The output gap is a measure of the difference between actual output and potential output.

A negative output gap occurs when actual output (measured by actual real GDP) is less than potential output. This is also called a deflationary gap. In this situation the economy is producing less than potential. A negative output gap will often be associated with low or falling inflation.

A positive output gap occurs when actual output is greater than potential output. It often involves firms asking workers to do overtime and/or capital working above normal utilisation rates. There will usually be inflationary pressures.

8 KAA: (8 marks)

Definition of ‘output gap’ and an explanation of a positive output gap and a negative output gap.
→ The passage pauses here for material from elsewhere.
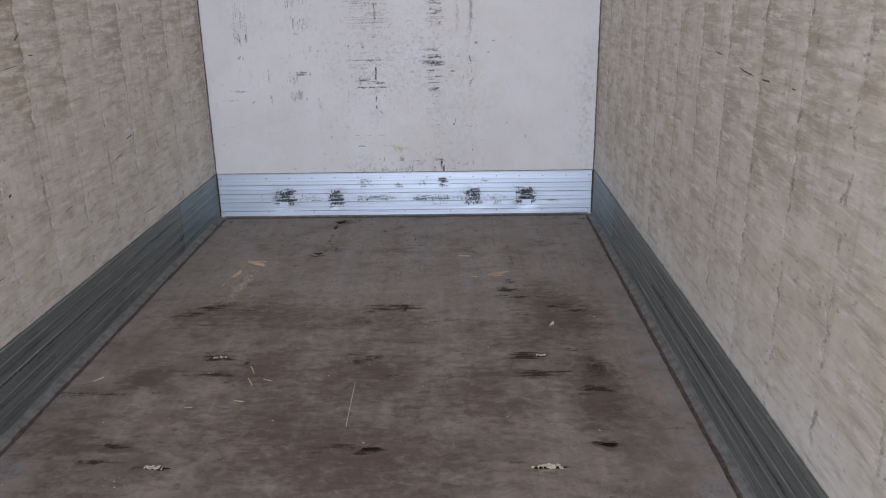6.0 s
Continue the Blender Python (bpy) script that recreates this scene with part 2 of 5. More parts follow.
def side_material(name, brown, pale):
    """brown: how thick the brown film on the upper part lies; pale: how light the pale patches and the lower part are.
    """
    m = Mat(name)
    y, z = m.split(m.pos)[1], m.split(m.pos)[2]
    cloud = m.noise(1.7, 5, 0.6)
    patch = m.noise(6.5, 5, 0.65)
    ragged_edge = m.add(m.noise(1.0, 4, 0.75, m.scaled(1, 9, 26)), -0.5)
    # the frame behind has an upright every 0.3 m
    bay = m.add(m.math('DIVIDE', m.add(m.add(y, -7.90), m.mul(ragged_edge, 0.075)), 0.3005), 100.0)
    cell = m.math('FLOOR', bay)
    part_of = m.math('FRACT', bay)
    n = m.t.nodes.new("ShaderNodeTexWhiteNoise")
    n.noise_dimensions = '1D'
    m.put(n.inputs["W"], cell)
    tone = n.outputs["Value"]
    smear = m.noise(1.0, 6, 0.72, m.scaled(1, 4.4, 34, rot=(0.08, 0, 0)), 0.3)
    smear2 = m.noise(1.0, 6, 0.72, m.scaled(1, 6.0, 50, rot=(-0.05, 0, 0), at=(0, 3, 5)), 0.3)
    mottle = m.noise(1.0, 5, 0.66, m.scaled(1, 9, 24, rot=(0.16, 0, 0)), 0.5)
    fine = m.noise(1.0, 4, 0.7, m.scaled(1, 16, 120, rot=(0.06, 0, 0), at=(0, 8, 2)))
    base = m.mix(m.step(cloud, 0.3, 0.7), (0.572, 0.512, 0.414), (0.652, 0.608, 0.526))
    base = m.mix(m.mul(m.step(patch, 0.44, 0.70), 0.45 * brown), base, (0.372, 0.336, 0.262))
    base = m.mix(m.mul(m.step(patch, 0.52, 0.30), 0.35 * pale), base, (0.690, 0.682, 0.655))
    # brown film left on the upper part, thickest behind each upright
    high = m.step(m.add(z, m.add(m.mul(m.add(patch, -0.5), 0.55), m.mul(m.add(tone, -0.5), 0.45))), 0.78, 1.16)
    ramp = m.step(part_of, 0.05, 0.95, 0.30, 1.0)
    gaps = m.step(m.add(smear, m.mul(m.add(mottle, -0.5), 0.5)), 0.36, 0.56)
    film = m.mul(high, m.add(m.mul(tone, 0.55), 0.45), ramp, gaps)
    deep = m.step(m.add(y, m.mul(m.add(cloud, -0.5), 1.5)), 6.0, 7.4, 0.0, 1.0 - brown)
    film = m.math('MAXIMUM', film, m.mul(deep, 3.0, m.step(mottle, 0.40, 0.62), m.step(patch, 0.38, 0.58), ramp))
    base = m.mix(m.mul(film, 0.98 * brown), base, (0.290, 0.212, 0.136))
    # each bay turns browner towards its upright
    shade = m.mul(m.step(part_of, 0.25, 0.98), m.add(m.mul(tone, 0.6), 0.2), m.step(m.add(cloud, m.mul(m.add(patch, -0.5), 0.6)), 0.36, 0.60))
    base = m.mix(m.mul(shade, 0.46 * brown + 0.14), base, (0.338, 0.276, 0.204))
    # paler towards the floor
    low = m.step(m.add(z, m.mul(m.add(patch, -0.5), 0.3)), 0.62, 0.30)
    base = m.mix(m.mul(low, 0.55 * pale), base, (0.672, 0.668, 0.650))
    # dragged and mottled dirt
    base = m.mix(m.mul(m.step(smear, 0.49, 0.68), 0.58), base, (0.312, 0.254, 0.184))
    base = m.mix(m.mul(m.step(smear2, 0.51, 0.70), 0.55 + 0.15 * pale), base, (0.752, 0.740, 0.706))
    base = m.mix(m.mul(m.step(mottle, 0.50, 0.70), 0.30), base, (0.290, 0.250, 0.192))
    base = m.mix(m.mul(m.step(mottle, 0.46, 0.30), 0.30), base, (0.700, 0.690, 0.660))
    base = m.mix(m.mul(m.step(fine, 0.54, 0.70), 0.19), base, (0.280, 0.250, 0.198))
    base = m.mix(m.mul(m.step(fine, 0.44, 0.30), 0.16), base, (0.74, 0.73, 0.71))
    upright = m.noise(1.0, 4, 0.65, m.scaled(1, 34, 2.2, at=(0, 4, 2)))
    base = m.mix(m.mul(m.step(upright, 0.52, 0.72), m.step(z, 0.35, 0.9), 0.34), base, (0.300, 0.258, 0.190))
    # the uprights print through: a broken dark line with rubbed pale chips beside it
    broken = m.step(m.noise(1.0, 4, 0.75, m.scaled(1, 4, 7, at=(0, 5, 1))), 0.42, 0.56)
    thin = m.add(m.mul(m.noise(1.0, 3, 0.7, m.scaled(1, 20, 40, at=(0, 1, 7))), 0.055), 0.0)
    edge = m.math('SUBTRACT', 1.0, part_of)
    rib = m.mul(m.step(m.math('SUBTRACT', edge, thin), 0.05, 0.0), broken, m.step(m.noise(1.0, 4, 0.75, m.scaled(1, 30, 30, at=(0, 5, 1))), 0.44, 0.60))
    base = m.mix(m.mul(rib, 0.66), base, (0.165, 0.145, 0.112))
    chips = m.mul(m.step(part_of, 0.075, 0.02), m.step(m.noise(1.0, 4, 0.7, m.scaled(1, 14, 24, at=(0, 1, 4))), 0.52, 0.64))
    base = m.mix(m.mul(chips, 0.70), base, (0.74, 0.735, 0.715))
    # dark specks and short nicks
    spot = m.step(m.noise(1.0, 4, 0.65, m.scaled(1, 26, 40, rot=(0.5, 0, 0), at=(0, 2, 9))), 0.60, 0.70)
    near_rib = m.step(m.math('ABSOLUTE', m.add(part_of, -0.5)), 0.25, 0.48, 0.55, 1.0)
    base = m.mix(m.mul(spot, near_rib, 0.66), base, (0.118, 0.106, 0.080))
    height = m.add(m.mul(smear, 0.30), m.mul(cloud, 0.8))
    return m.done(base, m.step(cloud, 0.3, 0.7, 0.50, 0.62), 0, height, 0.16, 0.003, 0.30)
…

Marks will be gained by giving analysis and evaluation of either a positive output gap or a negative output gap, for example, for a widening negative output gap.

Diagram showing output gap increasing on either AD/AS diagram or diagram with actual and potential GDP.

Consequences in terms of output forgone (opportunity cost); increase in unemployment; fall in government revenue and increase in government spending on JSA etc.

Discussion of the possible benefits of a negative output gap (a fall in inflation, possible fall in current account deficit) will also gain marks.

Multiplier effects which may result in the negative or positive output gap growing beyond the initial effects (1 mark).

Evaluation: (4 marks). Factors might include:

  • Discussion of the size of the output gap – it is useful to illustrate this with an example, e.g. a small negative output gap is unlikely to be a problem since it implies only a small level of unemployment/ excess capacity.

  • It is unlikely that an economy can always be at trend growth rate at full capacity.

  • The difficulty of measuring the size of output gap – especially because potential output is very difficult to measure and potential growth rates are difficult to estimate.